Deus é uma mulher, mas também se apresenta em forma de homem carpinteiro, e menina, jardineirinha, sensível e doce. Mas pra mim fica muito forte a força do deus mulher. Da deusa. Não sei se por um momento pessoal de encarar o ser mulher de outros modos, de lidar com outras angústias. Repare que é um filme inspirado num livro escrito por um homem, dirigido por homem, protagonizado por homem. Mas quem brilha para mim o tempo todo são as mulheres. Tem uma cena belíssima, depois que a Missy desaparece (a filhinha do Mack e da Nan) e ele fica desesperado. Mantém a compostura por ser “homem”, mas depois, quando ninguém está vendo, ele desaba no colo de quem? Da Nan, sua esposa. É tão lindo ela consolando ele, dizendo que ele não tem culpa e sendo forte. Mais forte do que todo mundo ali junto. Quando ele sai, depois de revelar toda a fragilidade, ela, que estava segurando a onda, desmorona.
Depois disso a história corre em anos, e vemos uma família quase desestruturada pelo trauma. A filha mais velha tem sequelas emocionais, o pai nunca mais foi o mesmo, o filho perde a confiança. Quem está lá segurando as pontas? Isto mesmo, Nan, a mãe e esposa. É ela que leva a menina atrás de um terapeuta, faz as compras, dirige, enquanto o marido, que nunca acreditou em deus, tá lá, arrasadinho, olhando só para a própria dor.

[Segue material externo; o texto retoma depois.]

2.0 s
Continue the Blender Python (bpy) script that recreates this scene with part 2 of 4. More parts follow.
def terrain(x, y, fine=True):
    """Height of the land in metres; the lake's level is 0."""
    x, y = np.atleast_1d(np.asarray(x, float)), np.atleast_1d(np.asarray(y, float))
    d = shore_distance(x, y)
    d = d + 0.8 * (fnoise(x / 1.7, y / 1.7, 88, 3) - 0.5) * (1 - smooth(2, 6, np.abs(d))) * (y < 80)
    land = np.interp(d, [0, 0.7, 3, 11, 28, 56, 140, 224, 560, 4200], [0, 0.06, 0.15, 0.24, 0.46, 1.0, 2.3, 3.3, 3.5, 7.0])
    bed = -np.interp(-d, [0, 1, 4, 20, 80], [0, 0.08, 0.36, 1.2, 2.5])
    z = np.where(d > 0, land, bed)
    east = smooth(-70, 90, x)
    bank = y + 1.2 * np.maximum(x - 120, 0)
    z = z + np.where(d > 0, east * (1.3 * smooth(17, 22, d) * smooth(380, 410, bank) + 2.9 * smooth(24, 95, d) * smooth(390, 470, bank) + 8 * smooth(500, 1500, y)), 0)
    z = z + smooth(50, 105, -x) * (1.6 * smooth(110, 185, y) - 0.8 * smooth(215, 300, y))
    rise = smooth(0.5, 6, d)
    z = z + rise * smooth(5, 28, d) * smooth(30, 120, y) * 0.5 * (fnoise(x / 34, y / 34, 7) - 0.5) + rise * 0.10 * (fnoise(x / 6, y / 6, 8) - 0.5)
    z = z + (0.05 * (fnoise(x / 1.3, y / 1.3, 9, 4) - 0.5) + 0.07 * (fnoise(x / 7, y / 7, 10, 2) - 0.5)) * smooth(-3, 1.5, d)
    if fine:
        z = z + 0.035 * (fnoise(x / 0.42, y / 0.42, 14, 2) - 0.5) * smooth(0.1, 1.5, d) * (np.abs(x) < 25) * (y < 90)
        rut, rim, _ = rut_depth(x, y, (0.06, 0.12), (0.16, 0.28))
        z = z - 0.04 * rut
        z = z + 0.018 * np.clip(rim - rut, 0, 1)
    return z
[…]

Para completar, tem a deusona mara. O papa, ou Elouisa, que mora numa casa de campo belíssima, parecendo aqueles bosques de sonho de criança. Ela cozinha, canta, tem a fala afetuosa e passa muita calma só com o olhar. Está sempre bem vestida, cabelo arrumado e sobrancelha feita. Adoro a cena em que ela tá na varanda de óculos escuro, tomando um sol, e o Mack chega com a sua revolta e deboche: “e deus tem tempo para tomar sol?”. Ela rebate: “Se você soubesse o quanto eu estou fazendo só aqui, parada, neste minuto”.
É muito isso, sabe. Todas as mulheres maravilhosas que eu conheço são também um pouco deus. Porque elas fazem tudo isso e muito mais, mas não por isso – porque elas tem que lidar diariamente com essa descrença dos homens. Acaba sendo duas batalhas, sabe. E é muito cansativo, mas a gente tá de boa. A gente é superior. Desculpa man, mas a gente tá num outro patamar da escala evolutiva.

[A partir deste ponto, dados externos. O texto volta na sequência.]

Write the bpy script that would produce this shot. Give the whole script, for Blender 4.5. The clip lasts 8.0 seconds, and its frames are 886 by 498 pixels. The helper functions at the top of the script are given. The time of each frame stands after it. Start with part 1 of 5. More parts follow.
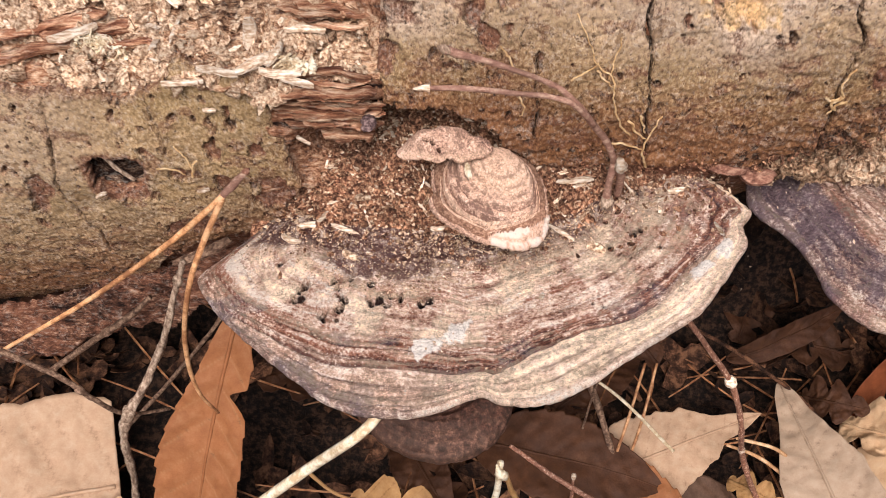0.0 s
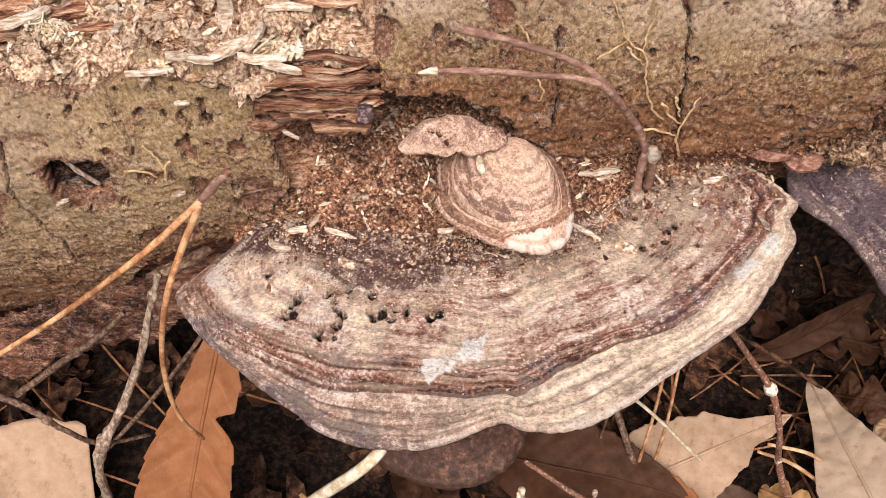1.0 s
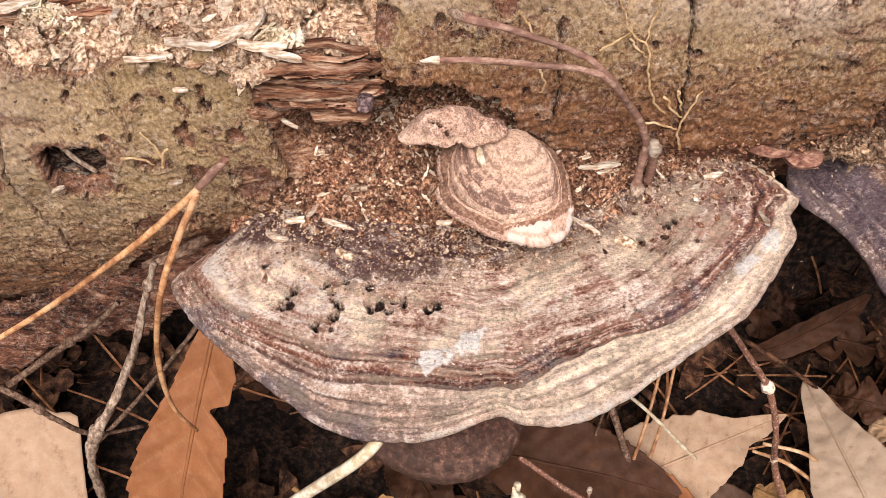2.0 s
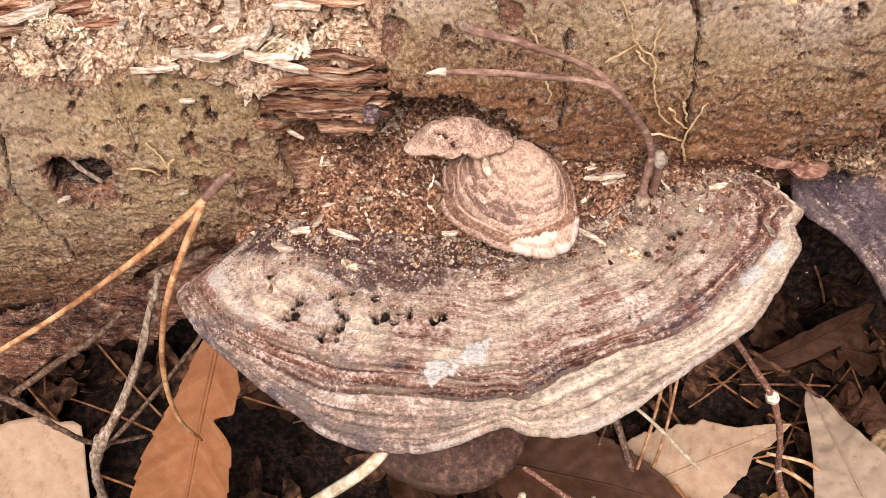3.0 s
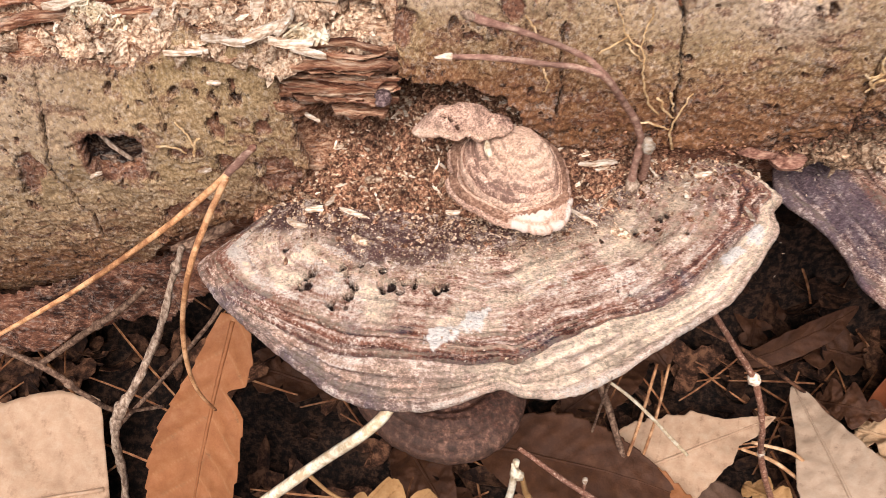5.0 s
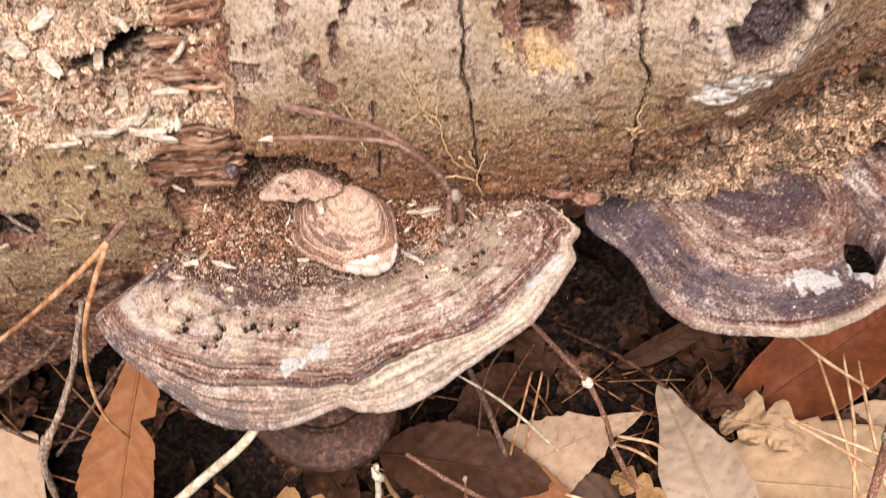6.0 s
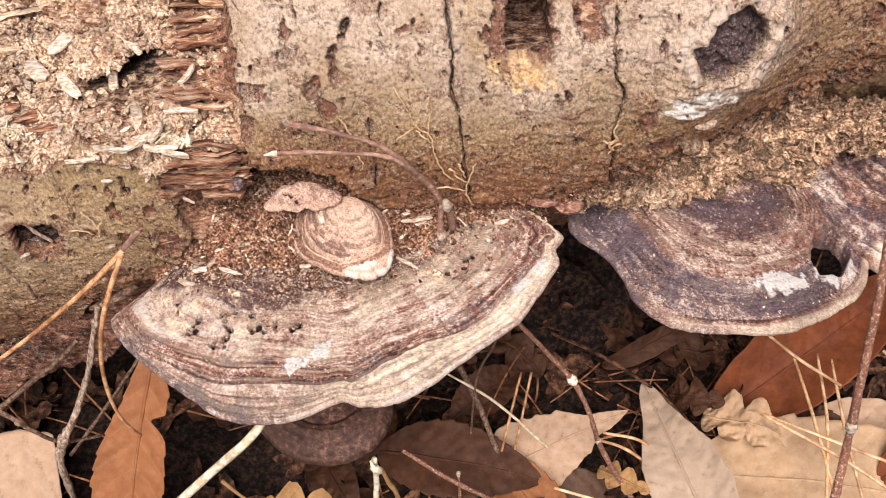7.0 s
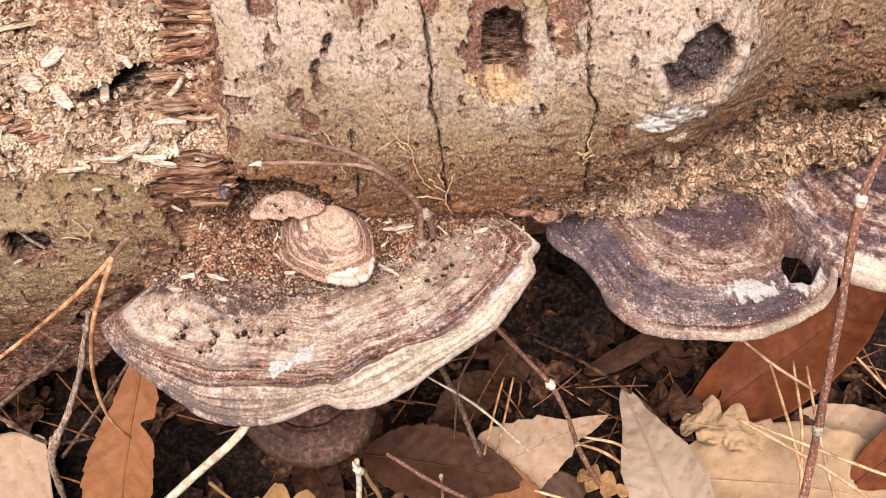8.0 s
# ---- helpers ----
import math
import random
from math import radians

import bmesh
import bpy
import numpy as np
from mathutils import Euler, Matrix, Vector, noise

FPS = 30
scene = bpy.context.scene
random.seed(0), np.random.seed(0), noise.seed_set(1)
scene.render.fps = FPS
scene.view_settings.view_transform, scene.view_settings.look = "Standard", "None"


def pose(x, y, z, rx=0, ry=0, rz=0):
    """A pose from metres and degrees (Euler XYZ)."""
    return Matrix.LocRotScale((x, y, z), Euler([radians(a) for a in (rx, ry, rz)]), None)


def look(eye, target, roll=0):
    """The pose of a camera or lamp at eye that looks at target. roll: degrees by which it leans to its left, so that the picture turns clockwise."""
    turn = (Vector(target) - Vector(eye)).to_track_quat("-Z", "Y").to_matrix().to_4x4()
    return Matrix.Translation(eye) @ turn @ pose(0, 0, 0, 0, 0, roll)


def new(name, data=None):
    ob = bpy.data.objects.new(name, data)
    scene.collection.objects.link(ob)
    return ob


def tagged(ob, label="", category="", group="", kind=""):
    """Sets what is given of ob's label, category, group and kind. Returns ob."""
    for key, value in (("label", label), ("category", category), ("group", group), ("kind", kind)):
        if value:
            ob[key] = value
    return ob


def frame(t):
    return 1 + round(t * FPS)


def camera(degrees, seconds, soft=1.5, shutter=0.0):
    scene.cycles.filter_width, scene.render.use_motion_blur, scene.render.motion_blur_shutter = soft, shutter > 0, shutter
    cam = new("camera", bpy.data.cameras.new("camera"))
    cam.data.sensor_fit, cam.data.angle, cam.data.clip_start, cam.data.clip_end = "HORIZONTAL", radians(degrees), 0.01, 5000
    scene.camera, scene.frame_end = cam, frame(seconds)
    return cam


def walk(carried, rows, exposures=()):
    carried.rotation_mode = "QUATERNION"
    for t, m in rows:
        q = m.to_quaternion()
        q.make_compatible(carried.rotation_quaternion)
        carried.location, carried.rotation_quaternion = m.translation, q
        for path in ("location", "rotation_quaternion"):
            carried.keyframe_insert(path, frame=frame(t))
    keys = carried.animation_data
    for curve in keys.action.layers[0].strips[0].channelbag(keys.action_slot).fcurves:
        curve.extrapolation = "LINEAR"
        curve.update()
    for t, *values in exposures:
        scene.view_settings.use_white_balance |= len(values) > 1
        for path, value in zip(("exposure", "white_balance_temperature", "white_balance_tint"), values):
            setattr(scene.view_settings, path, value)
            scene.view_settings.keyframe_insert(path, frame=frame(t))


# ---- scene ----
cam = camera(45.5, 8.0, 0.45, 0.4)
PATH = [
    (0, (0.003, -0.009, 0.435), (-0.013, 1.211, -1.15), -0.7),
    (0.5, (0.002, 0.007, 0.417), (0.003, 1.209, -1.181), -0.8),
    (1, (-0.004, 0.018, 0.409), (0.01, 1.214, -1.194), -1.1),
    (2.5, (-0.006, 0.017, 0.406), (0.025, 1.217, -1.194), 0.5),
    (3, (-0.007, 0.018, 0.407), (0.021, 1.225, -1.188), 0.2),
    (3.5, (-0.008, 0.018, 0.405), (0.019, 1.225, -1.189), 0.6),
    (4, (-0.011, 0.018, 0.402), (0.019, 1.226, -1.192), 1.0),
    (4.2, (-0.012, 0.017, 0.402), (0.018, 1.228, -1.19), 1.0),
    (5.3, (0.001, -0.016, 0.429), (0.012, 1.238, -1.129), 0.7),
    (5.5, (0.017, -0.022, 0.44), (0.028, 1.229, -1.121), -0.2),
    (5.9, (0.04, -0.037, 0.46), (0.04, 1.219, -1.097), -2.3),
    (6, (0.044, -0.036, 0.466), (0.058, 1.226, -1.086), -2.8),
    (6.5, (0.043, -0.049, 0.485), (0.058, 1.223, -1.058), -3.2),
    (7, (0.045, -0.054, 0.485), (0.068, 1.224, -1.054), -2.9),
    (7.5, (0.051, -0.065, 0.491), (0.079, 1.217, -1.044), -2.5),
    (8, (0.051, -0.063, 0.494), (0.081, 1.228, -1.033), -2.5),
]
walk(cam, [(t, look(eye, target, roll)) for t, eye, target, roll in PATH],
     [(0, 0.46, 6200, 17), (2.5, 0.53, 6200, 17), (8, 0.62, 6120, 17)])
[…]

Preste atenção como o menino carpinteiro (que parece o Criolo, só que magro) é muito menos persuasivo que a Sininho vestida com roupas da Farm (desculpa, gente, sou péssima com nomes de personagens). Mas o discurso dele tem muito mais poder, tem uma certa broderagem ali entre Mack e ele. Só que, quem é que acaba levando Mack pro jardim onde, para mim, se passa a mensagem e o acontecimento principal do filme? Isso mesmo, a Sininho hippie. Que fica brilhando de um lado pro outro – o que achei irritante – mas não deixa de ser fofa.

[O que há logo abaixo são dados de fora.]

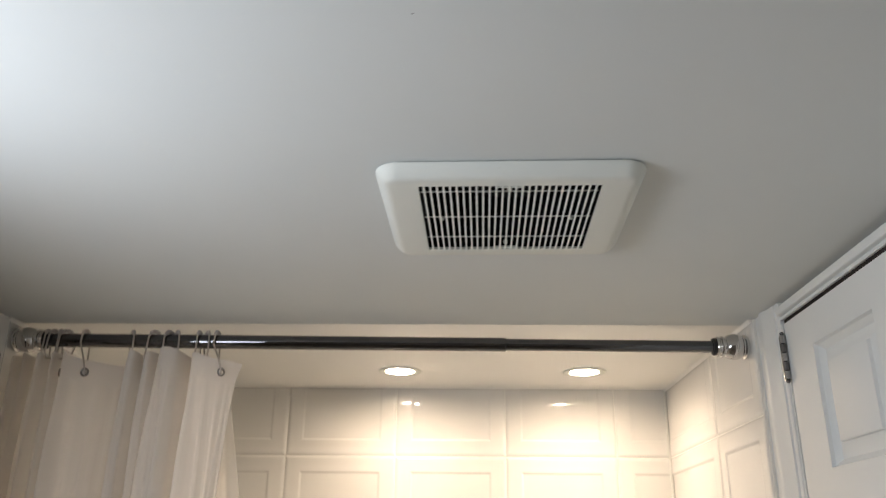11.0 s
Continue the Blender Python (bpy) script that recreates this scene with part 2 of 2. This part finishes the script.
def face_with_holes(bm, x, y0, y1, z0, z1, holes):
    ys = sorted({y0, y1, *[h[0] for h in holes], *[h[1] for h in holes]})
    zs = sorted({z0, z1, *[h[2] for h in holes], *[h[3] for h in holes]})
    for a, b in zip(ys, ys[1:]):
        for c, d in zip(zs, zs[1:]):
            if not any(h[0] <= a and b <= h[1] and h[2] <= c and d <= h[3] for h in holes):
                bm.faces.new([bm.verts.new(p) for p in ((x, a, c), (x, b, c), (x, b, d), (x, a, d))])


DX = 0.7655
door = thing("door", "white moulded six-panel door, closed, with a satin hinge", "door", (DX, DY1, 0.01))
tagged(door, kind="structure")
door.name = "door_1"
cols = ((DY0 + 0.107, DY0 + 0.316), (DY0 + 0.424, DY0 + 0.632))
rows_z = ((1.770, 1.972), (1.02, 1.66), (0.22, 0.87))
holes = [(c[0], c[1], r[0], r[1]) for c in cols for r in rows_z]
bm = bmesh.new()
face_with_holes(bm, DX, DY0, DY1, 0.012, DZ, holes)
add_box(bm, (DX + 0.0175, DY0, 0.012), (DX + 0.035, DY1, DZ))
for a, b in (((DX, DY0), (DX + 0.0175, DY0)), ((DX, DY1), (DX + 0.0175, DY1))):
    bm.faces.new([bm.verts.new(p) for p in ((*a, 0.012), (*b, 0.012), (*b, DZ), (*a, DZ))])
for z in (0.012, DZ):
    bm.faces.new([bm.verts.new(p) for p in ((DX, DY0, z), (DX, DY1, z), (DX + 0.0175, DY1, z), (DX + 0.0175, DY0, z))])
bmesh.ops.remove_doubles(bm, verts=bm.verts[:], dist=0.0002)
leaf = part("door_leaf", bm, M_DOOR, smooth=24)
leaf.parent = door
leaf.matrix_parent_inverse = Matrix.Translation(-door.location)
for h in holes:
    bm = bmesh.new()
    panel_loops(bm, DX, *h)
    part("raised_panel", bm, M_DOOR, leaf, smooth=24)


def hold(ob, parent):
    ob.parent = parent
    ob.matrix_parent_inverse = Matrix.Translation(-parent.location)
    return ob


def add_profile(bm, sections):
    """A moulding through matching cross-sections, closed at its ends."""
    rings = [[bm.verts.new(p) for p in s] for s in sections]
    n = len(rings[0])
    for a, b in zip(rings, rings[1:]):
        for k in range(n):
            bm.faces.new((a[k], a[(k + 1) % n], b[(k + 1) % n], b[k]))
    bm.faces.new(rings[0])
    bm.faces.new(rings[-1][::-1])
    return bm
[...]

O jardim é super metafórico – precisamos arrancar a erva daninha para fazer brotar o bem, etc. Mas o que achei mais bonito, e que acho que também emociona Mack, é perceber que, enquanto ele se revoltava, desacreditava, e teimava, eles (os deuses, ou o deus em suas várias versões), nunca pararam de trabalhar por ele: “amanhã teremos uma celebração super importante”. Eles tinham fé. E estava lá o caixão todo de madeira fina, as flores e lágrimas colhidas, etc. Tudo arrumado com muito carinho e atenção, enquanto Mack se reclamava e sofria imerso na sua própria arrogância.
“Quando tudo que consegue ver é a sua dor, você me perde de vista”, diz ele mesmo, deus. Nossa, como isso é certo. Quis abraçar o papa nessa hora, e o Mack e todo mundo, porque me identifiquei horrores. Qual a nossa base pra dizer o que é bom ou ruim? Alguma vez você já se enganou? Você é seu próprio juíz? Não me lembro agora se quem traz esses questionamentos é a Sininho (a criatividade) ou a Sabedoria (que no filme é a Alice Braga). Seja quem for, obrigada. Serviu muito pra mim.
Gosto de pensar que sou também aquele jardim: belo, encantado, mas uma tremenda confusão. Não procuro coerência em mim, mas procuro, sim, deus em tudo. E é bom senti-lo, todo dia, na minha constante evolução.